Einstweilen lassen gerade größere Banken ihr bisheriges System als Sicherheitsnetz auf einer zweiten Infrastruktur neben dem neuen Produkt parallel laufen. Man wolle nicht riskieren, dass die Meldefähigkeit gefährdet sei, wenn für die neue Software einmal wieder Patches (Flickwerk/Nachbesserungen) aufgespielt würden, heißt es: "Wir sind meldefähig, aber es kostet Geld."
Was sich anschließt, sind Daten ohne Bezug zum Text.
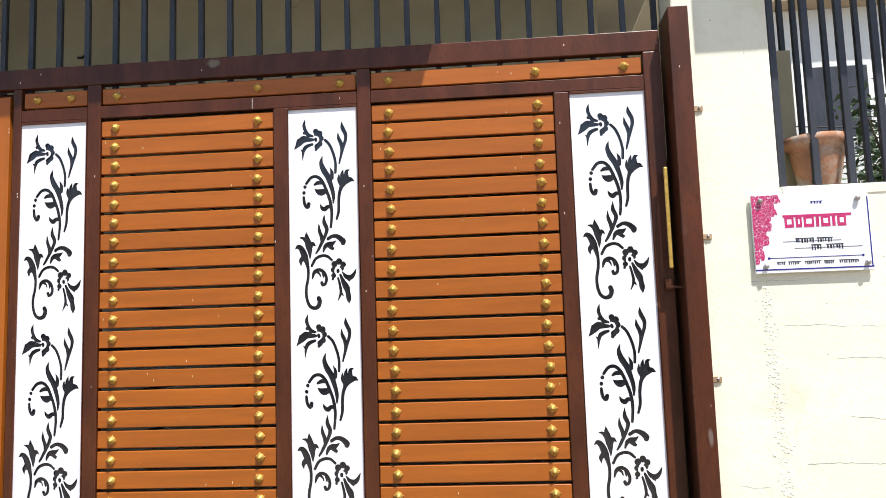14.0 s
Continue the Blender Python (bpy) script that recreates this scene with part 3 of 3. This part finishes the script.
part("post_leg", prism([(-0.813, -0.02), (-0.715, -0.02), (-0.715, 2.290), (-0.813, 2.374)], PF, PB), M_BROWN, post)
part("post_leg", prism([(-0.466, -0.02), (-0.466, 2.374), (-0.555, 2.290), (-0.555, -0.02)], PF, PB), M_BROWN, post)
part("post_head", prism([(-0.8125, 2.3742), (-0.7145, 2.2902), (-0.5555, 2.2902), (-0.4665, 2.3742)], PF - 0.0004, PB, 0.0025), M_BROWN, post)
part("post_bar", box((-0.684, -0.012, 0.06), (-0.600, 0.032, 2.235), 0.004, seg=2), M_BROWN, post)
part("post_tie", box((-0.7145, 0.020, 2.205), (-0.556, 0.031, 2.225), 0.003), M_BROWN, post)
part("post_web", box((-0.812, 0.080, -0.005), (-0.668, 0.088, 2.35), 0.001), M_BROWN, post)
part("post_web", box((-0.6675, 0.080, 2.215), (-0.475, 0.088, 2.35), 0.001), M_BROWN, post)
part("post_web", box((-0.690, 0.0325, 0.06), (-0.6845, 0.0795, 2.20), 0.001), M_BROWN, post)
part("post_foot", box((-0.7145, PF + 0.004, 0.03), (-0.556, PB, 0.118), 0.003), M_BROWN, post)
part("guide_bracket", box((-0.465, PF + 0.012, 2.270), (-0.424, -0.004, 2.352), 0.005, seg=2), M_BROWN, post, "welded brown guide bracket")

# ---- right lock post ----
lock = thing("lock_post", "tall brown steel channel post that receives the gate", "gate post")
part("post_face", box((3.432, -0.098, -0.16), (3.515, -0.088, 2.408), 0.002), M_BROWN, lock)
part("post_flange", box((3.432, -0.0875, -0.16), (3.440, 0.10, 2.408), 0.002), M_BROWN, lock)
part("post_flange", box((3.507, -0.0875, -0.16), (3.515, WR - 0.001, 2.408), 0.002), M_BROWN, lock)
part("post_back", box((3.4405, 0.09, -0.16), (3.452, 0.098, 2.36), 0.002), M_BROWN, lock)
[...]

Mit dem Mehraufwand und dem Unmut der Institute wachsen auch die Zweifel an Abacus. Anacredit bringe eine Masse an Daten mit sich, sei aber noch eine der weniger komplexen Meldungen, meint ein Beobachter, der sich froh darüber zeigt, dass 2019 erst einmal keine neue Regulierung im Meldewesen umzusetzen sei. So könne das alte System noch eine Weile laufen. Aber: "Wir brauchen ein funktionierendes Produkt, sonst bekommen wir ganz andere Probleme."

Externe Partner

Dem Vernehmen nach hat sich Bearing Point mittlerweile ihrerseits externe Hilfe ins Haus geholt, um der Probleme Herr zu werden - zu spät, wie man bei Beobachtern meint. "Bearing Point arbeitet seit vielen Jahren innerhalb seines Netzwerks mit externen Partnern zusammen - sowohl bei Einführungsprojekten als auch in der Softwareentwicklung", hießt es beim Anbieter dazu.

In den Instituten machen derweil Überlegungen die Runde, sich von Bearing Point zu lösen. Dies sei schon aus Gründen der Steuerung operativer Risiken geboten, heißt es. Wer Verantwortung trage, müsse sich daher nach Alternativen umschauen.

Mancher Beobachter zieht schon Parallelen zum Aufstieg von Bearing Point und dem Niedergang des früheren Marktführers Logica: Die heutige Nummer 1 habe im vergangenen Jahrzehnt mit Abacus DaVinci die damalige Nummer 1 nur deshalb ablösen können, weil diese am Versuch gescheitert sei, ihr Produkt Samba mit dem Wechsel zum Baseler Kapitalstandard Basel II zu modernisieren und etwa um interne Modelle zu erweitern, heißt es.

"Nicht destabilisieren"

Im Ausland ansässige Anbieter wie Wolters Kluwer oder Axiom haben ebenfalls Melde-Software im Programm. Ein Universalanbieter, der kurzfristig einspringen könnte, sei dabei allerdings nicht in Sicht. Bis der Wechsel zu einem Abacus-Konkurrenten möglich wäre, dürfte ohnehin mehr Zeit vergehen, als die Meldepflichten den Banken lassen. In den kommenden Quartalen werde man noch mit Abacus arbeiten müssen, heißt es. Schon machen Warnungen die Runde, man dürfe Abacus jetzt "nicht destabilisieren". Es gibt aber ebenso Institute, die Abacus die Stange halten wollen. "Ich habe momentan volles Vertrauen, dass die das hinkriegen", meint ein Beobachter. Immerhin hat Bearing Point am Aufbau von Aurep, der Meldefabrik der österreichischen Banken, mitgewirkt.

Der Idee, in einem Zusammenschluss aus Banken eine eigene Software zu entwickeln, räumt man derweil nicht allzu hohe Chancen auf Realisierung ein. Dies würde nur neue Kosten bedeuten, welche die Nutzung eines Anbieters von Standardsoftware ja gerade vermeiden soll, heißt es. Zudem lassen die Trends in der Bankenaufsicht erkennen, dass eines nicht allzu fernen Tages die Banken der Aufsicht nur mehr Rohdaten liefern und diese die Meldungen, aber auch Stresstests gleich selbst rechnet - da müssten sich Investitionen in eine eigene Lösung schon sehr rasch amortisieren, wie argumentiert wird. Einstweilen lassen sich am Beispiel Abacus somit nicht zuletzt die Fallstricke einer Bankenaufsicht studieren, die fordert, dass Kreditinstitute einmal an Dienstleister ausgelagerte Aufgaben notfalls jederzeit wieder ins Haus zurückholen können. Wenn der Fall Abacus allen Beteiligten eines vor Augen führt, dann die Erkenntnis, dass eben dies nicht möglich ist.